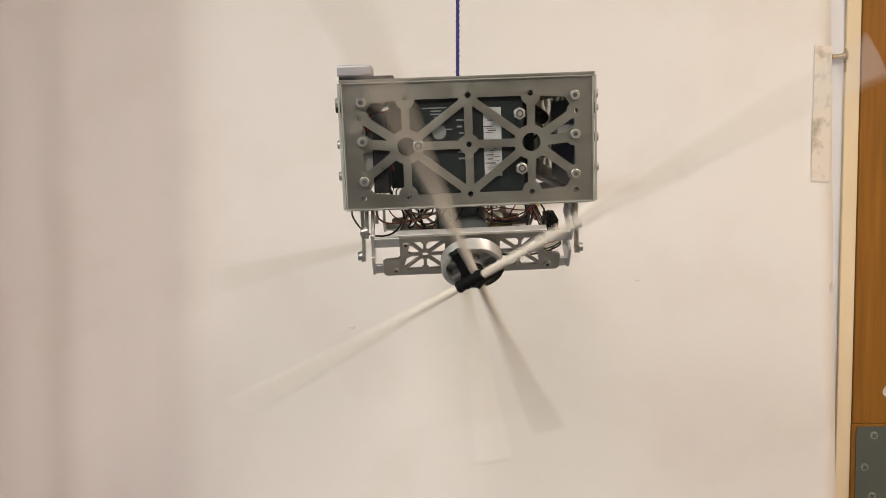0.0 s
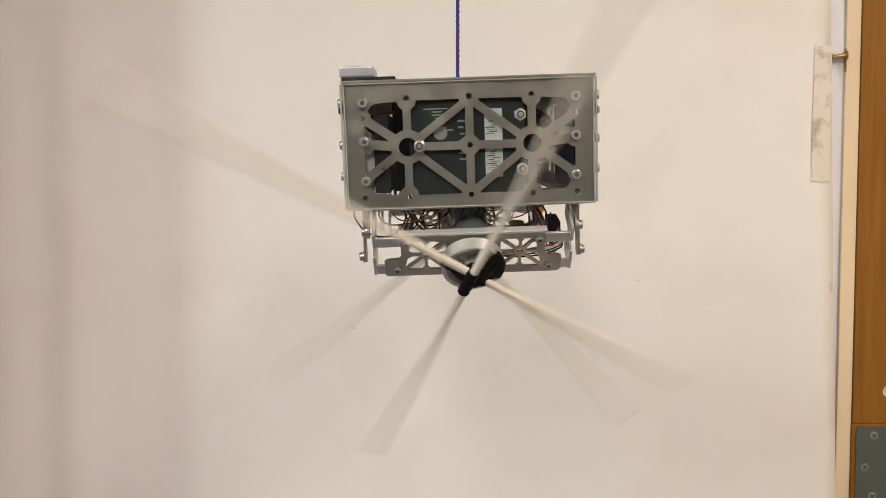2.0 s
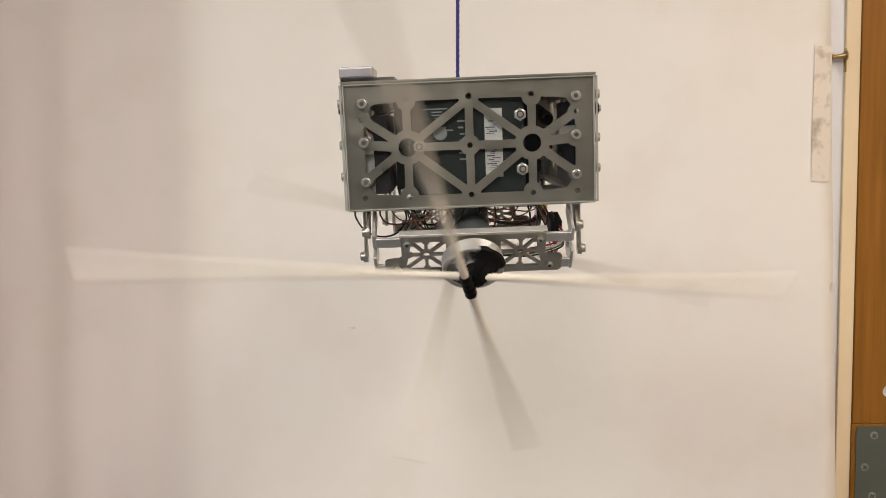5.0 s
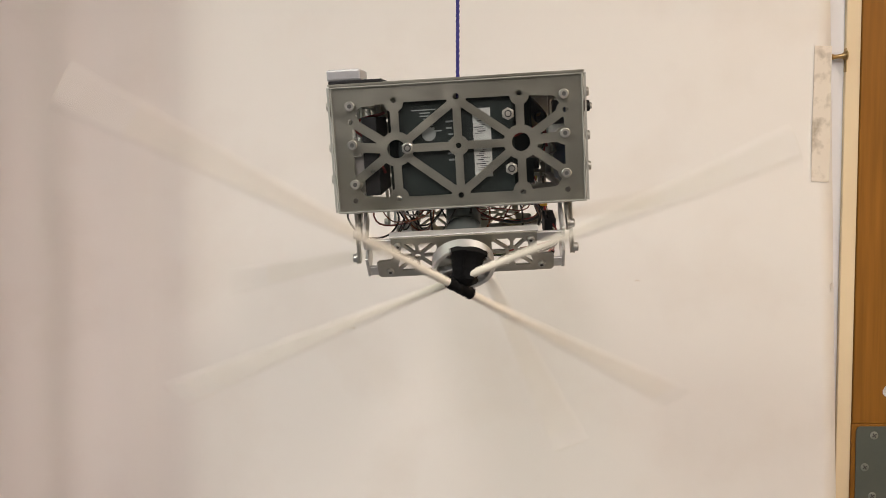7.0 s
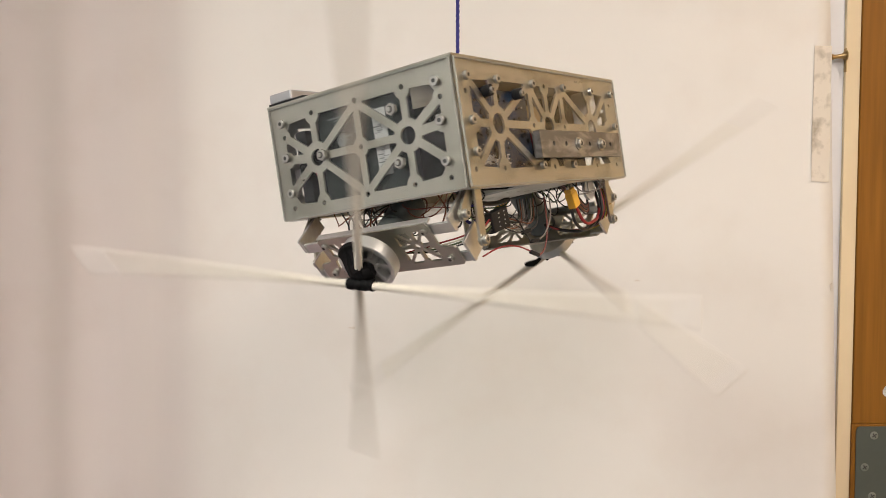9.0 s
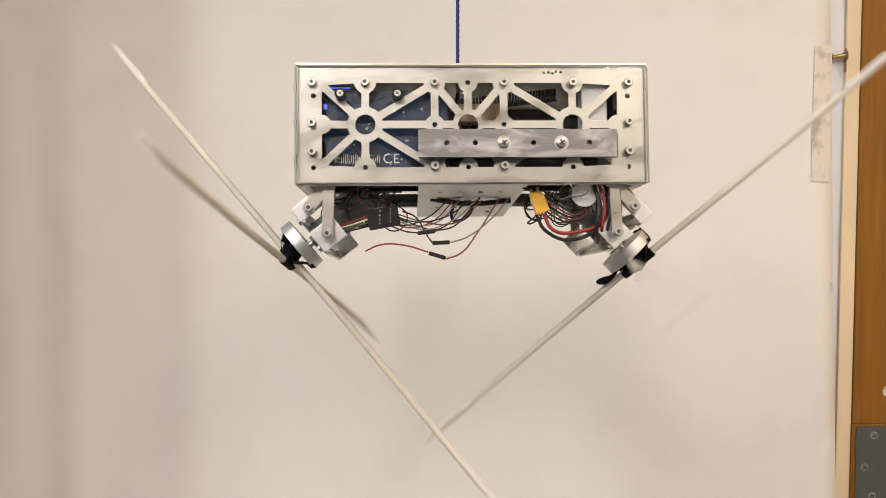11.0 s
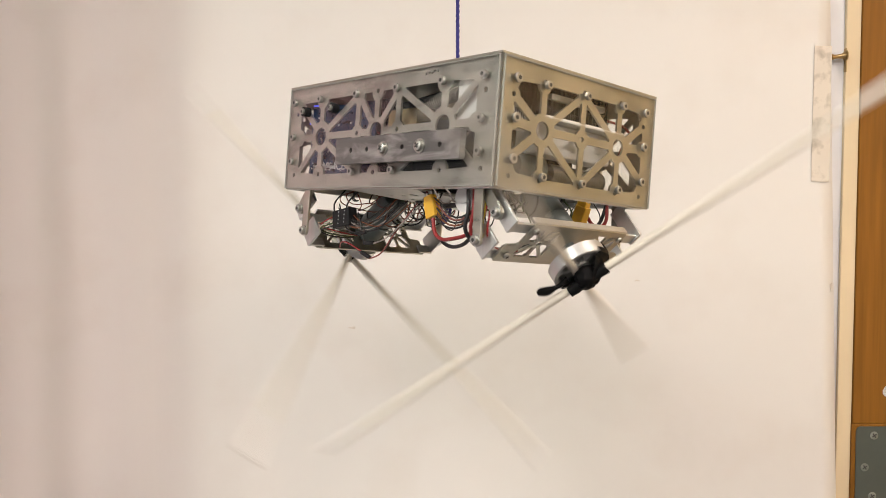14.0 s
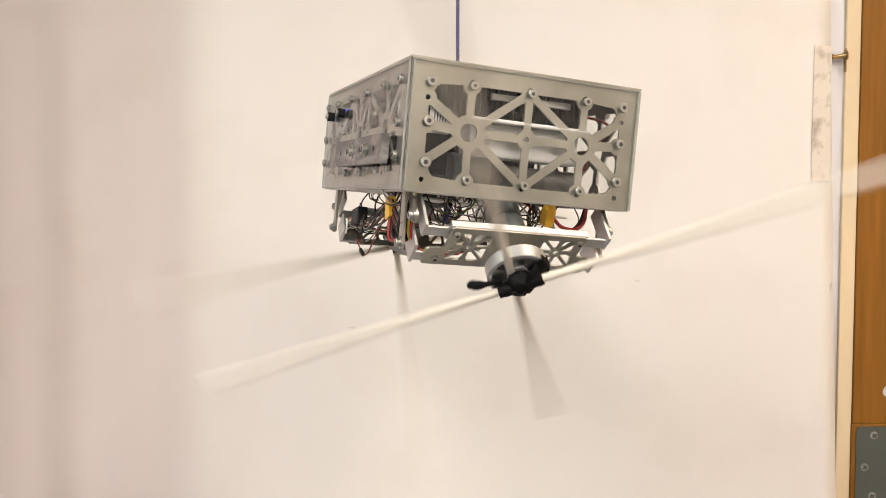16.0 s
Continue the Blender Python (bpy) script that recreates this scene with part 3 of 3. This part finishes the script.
******
Reproduce the whole listing above word for word, but not its pictures.

0.0 s
2.0 s
5.0 s
7.0 s
9.0 s
11.0 s
14.0 s
16.0 s
Continue the Blender Python (bpy) script that recreates this scene with part 3 of 3. This part finishes the script.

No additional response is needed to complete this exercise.